I had rescued myself from my cruel and evil family with a great deal of help from professionals and fellow sufferers. For five years I had nightmares of returning to the abusive situation. The nightmares had my brother beckoning me with my sister sneering in the background. In these dreams I was always offered a place to stay, under a leaky faucet or in a tiny dirty room away from the group of fornicators. When I first learned of my brother's death I incorrectly assumed that he was with his wife and had worked himself into a heart attack. I decided that I was wrong to think the leaking plumbing in my nightmares was a vile invitation to be humiliated and I thought I should have known he wanted me to help him with the plumbing.
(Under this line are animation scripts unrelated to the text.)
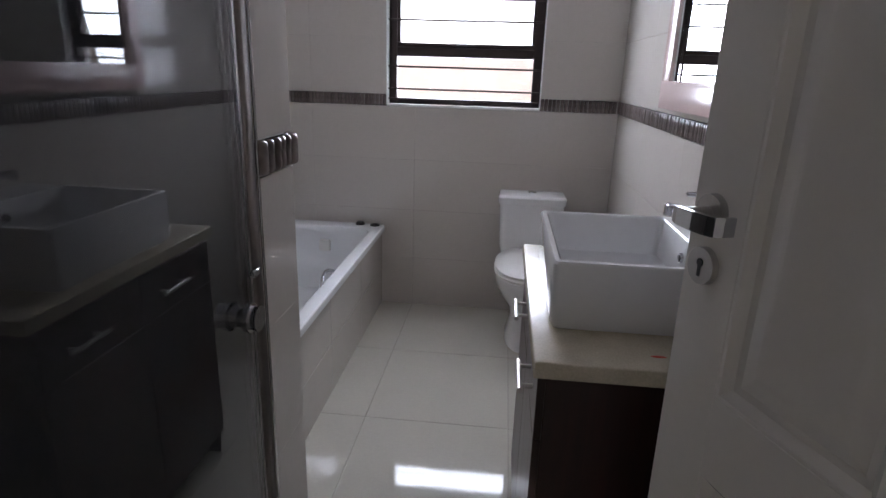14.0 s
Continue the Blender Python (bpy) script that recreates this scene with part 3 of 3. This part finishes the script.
# ---------------------------------------------------------------- bathroom things
def bath():
    """A built-in acrylic bath with a tiled front."""
    x0, x1, y0, y1, zr = -3.028, BX1 - 0.002, BY0 + 0.002, 0.548, 0.500
    cx, cy = (x0 + x1) / 2, (y0 + y1) / 2
    ob = thing("bathtub", "white built-in acrylic bath with a tiled front", "bath", (cx, cy, 0.0))
    inv = Matrix.Translation((-cx, -cy, 0))
    rings = []
    for ins, z, r in ((0.0, zr - 0.035, 0.02), (0.0, zr - 0.006, 0.02), (0.006, zr, 0.02), (0.050, zr, 0.06), (0.062, zr - 0.008, 0.09),
                      (0.080, zr - 0.10, 0.11), (0.105, zr - 0.30, 0.13), (0.14, zr - 0.37, 0.14), (0.20, zr - 0.385, 0.12)):
        far = 0.10 if z < zr - 0.05 else 0.0
        rings.append(rounded_rect(x0 + ins, x1 - ins, y0 + ins + (0.03 if ins > 0.04 else 0), y1 - ins - far, z, r, 8))
    bm = bm_loft(rings, cap_first=False)
    bm.transform(inv)
    part("shell", bm, ACRYLIC, ob)
    bm = bm_box(x0 + 0.030, x0 + 0.045, y0, y1, 0.0, zr - 0.036)
    bm.transform(inv)
    part("front_backing", bm, WGROUT, ob)
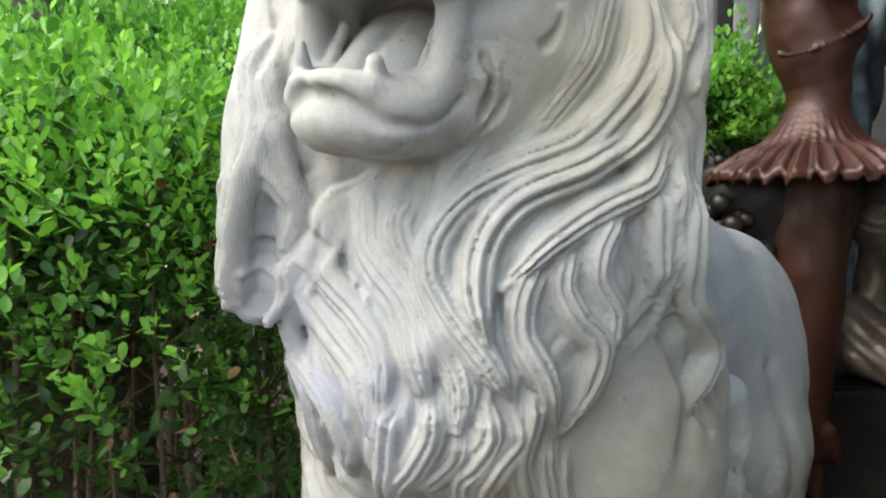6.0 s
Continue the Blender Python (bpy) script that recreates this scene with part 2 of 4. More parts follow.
    def onto(self, axis, az, z):
        """The outermost place of the surface seen from an upright axis, at an azimuth (0 is ahead, -y) and a height."""
        r = np.arange(0.6, 0.0, -0.002)
        way = np.array([math.sin(radians(az)), -math.cos(radians(az))])
        q = np.column_stack([axis[0] + r * way[0], axis[1] + r * way[1], np.full_like(r, z)])
        inside = np.nonzero(self.d_base(q) < 0)[0]
        return q[inside[0]] if len(inside) else q[-1]

    def ahead(self, x, z):
        """Where the surface as it stands is first met from ahead (-y) at x and z."""
        r = np.arange(-0.5, 0.2, 0.001)
        q = np.column_stack([np.full_like(r, x), r, np.full_like(r, z)])
        inside = np.nonzero(self.sample(q) < 0)[0]
        return r[inside[0]] if len(inside) else 0.0

    def d_base(self, q):
        i = [np.clip(np.searchsorted(a, q[:, j]), 0, len(a) - 1) for j, a in enumerate(self.ax)]
        return self.base[i[0], i[1], i[2]]

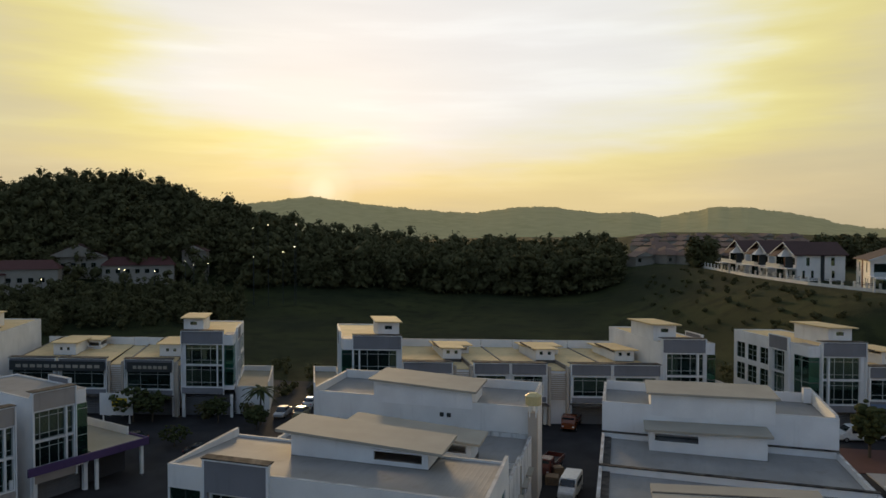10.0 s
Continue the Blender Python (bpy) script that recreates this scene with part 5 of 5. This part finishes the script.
def vehicle(x, y, turn, paint, kind="car", zb=None):
    """A parked car, van or truck; nose towards local +x."""
    zb = terrain(x, y) if zb is None else zb
    at_frame(x, y, turn, 0, zb)
    word = {"car": "saloon car", "van": "panel van", "truck": "small open truck"}[kind]
    v = thing(kind if kind != "car" else "car", f"{paint} {word} parked on the asphalt", kind, "parked vehicles")
    L, W, H = {"car": (3.85, 0.82, 1.45), "van": (4.6, 0.88, 1.95), "truck": (5.2, 0.95, 2.1)}[kind]
    mat = PAINT_M[paint]
    hl = L / 2
    bm = bmesh.new()
    if kind == "car":
        loft(bm, [body_ring(*s) for s in ((-hl, W * 0.86, 0.35, 0.8), (-hl + 0.12, W * 0.97, 0.25, 0.95), (-hl + 0.9, W, 0.22, 0.98), (0.3, W, 0.2, 0.95), (hl - 1.0, W, 0.22, 0.9), (hl - 0.2, W * 0.94, 0.25, 0.76), (hl, W * 0.8, 0.35, 0.65))])
    elif kind == "van":
        loft(bm, [body_ring(*s) for s in ((-hl, W * 0.95, 0.3, 1.8), (-hl + 0.1, W, 0.25, 1.93), (0.9, W, 0.25, 1.95), (1.5, W, 0.25, 1.3), (hl - 0.1, W * 0.95, 0.28, 0.95), (hl, W * 0.88, 0.35, 0.8))])
    else:
        loft(bm, [body_ring(*s) for s in ((1.0, W, 0.4, 2.05), (hl - 0.4, W, 0.4, 2.0), (hl, W * 0.92, 0.45, 1.2))])
    part("body", bm, mat, v)
    if kind == "car":
        bm = bmesh.new()
        loft(bm, [body_ring(*s) for s in ((-hl + 0.55, W * 0.82, 0.9, 0.99), (-hl + 1.15, W * 0.8, 0.9, 1.36), (0.25, W * 0.8, 0.9, 1.4), (1.05, W * 0.82, 0.88, 0.97))])
        part("cabin_glass", bm, CARGLASS, v, "dark cabin glass")
        bm = bmesh.new()
        loft(bm, [body_ring(*s) for s in ((-hl + 0.95, W * 0.76, 1.26, 1.38), (-0.6, W * 0.79, 1.36, 1.47), (0.42, W * 0.77, 1.30, 1.42))])
        part("roof", bm, mat, v)
    elif kind == "van":
        bm = bmesh.new()
        hexa(bm, [(0.98, -0.7, 1.83), (1.52, -0.76, 1.33), (1.52, 0.76, 1.33), (0.98, 0.7, 1.83)], [(1.02, -0.7, 1.86), (1.56, -0.76, 1.36), (1.56, 0.76, 1.36), (1.02, 0.7, 1.86)])
        part("windscreen", bm, CARGLASS, v)
        for s in (-1, 1):
            one("side_glass", CARGLASS, v, -1.6, s * W - 0.015 * s, 1.15, 0.8, s * W + 0.015 * s, 1.65)
    else:
        one("windscreen", CARGLASS, v, hl - 0.35, -0.75, 1.25, hl - 0.2, 0.75, 1.85)
        bm = bmesh.new()
        box(bm, -hl, -W, 0.75, 0.95, W, 0.9)
        part("bed", bm, FRAME_D, v)
        for s in (-1, 1):
            one("side_board", mat, v, -hl, s * W - 0.03, 0.9, 0.95, s * W + 0.03, 1.35)
        one("tail_board", mat, v, -hl - 0.03, -W, 0.9, -hl + 0.03, W, 1.35)
    for sx in (-hl + 0.8, hl - 0.85):
        for sy in (-1, 1):
            bm = bmesh.new()
            tube(bm, (sx, sy * (W - 0.17), 0.31), (sx, sy * (W + 0.02), 0.31), 0.31, None, 14)
            wheel = part("wheel", bm, TYRE, v)
            bm = bmesh.new()
            tube(bm, (sx, sy * (W + 0.015), 0.31), (sx, sy * (W + 0.03), 0.31), 0.19, None, 10)
            part("rim", bm, RIM, wheel)
    for sy in (-1, 1):
        zl = 0.62 if kind == "car" else 0.75
        one("headlight", LAMP_W, v, hl - 0.14, sy * W * 0.72 - 0.13, zl - 0.07, hl - 0.02 + (0.03 if kind == "truck" else 0), sy * W * 0.72 + 0.13, zl + 0.07)
        one("tail_light", LAMP_R, v, -hl - 0.02, sy * W * 0.75 - 0.1, 0.68, -hl + 0.05, sy * W * 0.75 + 0.1, 0.86)
    return v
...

If I had only realized how much he needed me I could have saved him from the heart attack.
Then I learned that he had been with his sister and that it was not just heart attack but stomach pains followed by a heart attack. Then I knew my original interpretation of my dreams was correct. They WERE attacking me on the astral level trying to get me to come back to be their victim. I knew this because one of the ways they had abused me was to trick me into a taking a very heavy dose of their drug of choice at an important family event to humiliate me.
Driving home I got gripped with stomach pains so horrible I had to pull the car over to the side and open the passenger side door so that I could stretch out my body, my feet sticking out of the passenger door, to ease the pain.
I don't know.... I have no proof... I was not there..... but I am sure that my brother, taking a break from his marriage, visited my sister to enjoy their drug of choice and that he took so much that he got the stomach pains which, at age 75, was too much for his heart.
This relieved me of my guilt. I know I did the right thing for myself and harmed no one by leaving my cruel and evil family. My emotion now is a dull, thudding horror, the horror I have always lived with: the horror of coming from a family of reckless, wicked people. And I believe this horror will fall into the reservoir of horror I have kept in abeyance all my life. In other words I will survive this.
It would have been much harder to survive the guilt which I was feeling until I found out he had been with my doper sister when he died.